=== Problem to solve ===
Keep the pictures out and restate every record exactly.

=== Dataset excerpts ===
## Begin

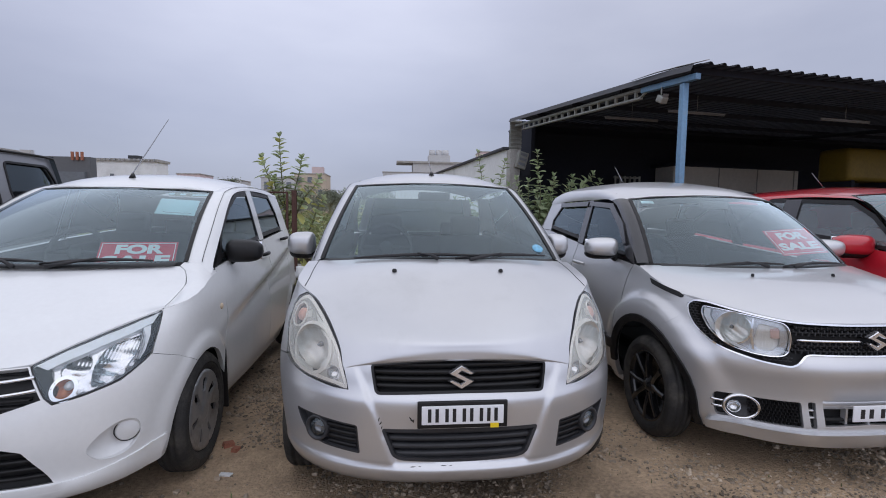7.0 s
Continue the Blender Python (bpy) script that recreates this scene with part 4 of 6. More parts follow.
def rear_end(root, sh, paint, belt, top):
    """The tail: lower skin, rear hatch with its pane, and a bumper."""
    e = sh.end
    part("tail", patch(sh, [(e - 0.70, 0.22), (e + 0.68, 0.22), (e + 0.68, belt), (e - 0.70, belt)], step=0.08, rim=0.02), paint, root)
    y0, y1 = sh.r(belt), sh.r(top)
    w0, w1 = sh.w(belt) - 0.04, sh.w(top) - 0.03
    def gate(p, q):
        return Vector((p * (w0 + (w1 - w0) * q), y0 + (y1 - y0) * q, belt + (top - belt) * q))
    for lo, hi in ((-0.93, -0.80), (0.80, 0.93)):
        part("hatch_frame", grid_mesh(bmesh.new(), gate, lin(lo, hi, 4), lin(-0.02, 1.0, 5), True), paint, root)
    pane = grid_mesh(bmesh.new(), gate, lin(-0.80, 0.80, 9), lin(0, 1, 5), True)
    ob = part("rear_window", pane, M_GLASSREAR, root)
    ob.visible_shadow = False


silver_hatchback()


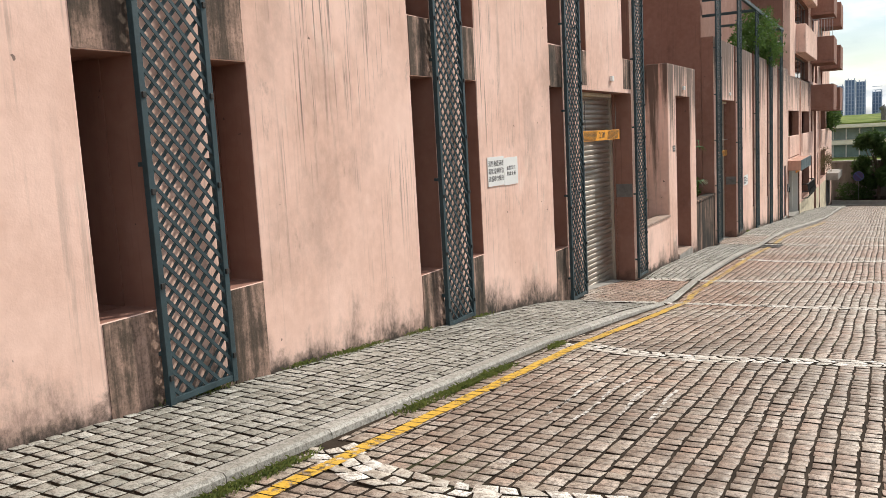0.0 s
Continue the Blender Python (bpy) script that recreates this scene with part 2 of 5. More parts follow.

## End

=== Completed task ===
7.0 s
Continue the Blender Python (bpy) script that recreates this scene with part 4 of 6. More parts follow.
def rear_end(root, sh, paint, belt, top):
    """The tail: lower skin, rear hatch with its pane, and a bumper."""
    e = sh.end
    part("tail", patch(sh, [(e - 0.70, 0.22), (e + 0.68, 0.22), (e + 0.68, belt), (e - 0.70, belt)], step=0.08, rim=0.02), paint, root)
    y0, y1 = sh.r(belt), sh.r(top)
    w0, w1 = sh.w(belt) - 0.04, sh.w(top) - 0.03
    def gate(p, q):
        return Vector((p * (w0 + (w1 - w0) * q), y0 + (y1 - y0) * q, belt + (top - belt) * q))
    for lo, hi in ((-0.93, -0.80), (0.80, 0.93)):
        part("hatch_frame", grid_mesh(bmesh.new(), gate, lin(lo, hi, 4), lin(-0.02, 1.0, 5), True), paint, root)
    pane = grid_mesh(bmesh.new(), gate, lin(-0.80, 0.80, 9), lin(0, 1, 5), True)
    ob = part("rear_window", pane, M_GLASSREAR, root)
    ob.visible_shadow = False


silver_hatchback()


0.0 s
Continue the Blender Python (bpy) script that recreates this scene with part 2 of 5. More parts follow.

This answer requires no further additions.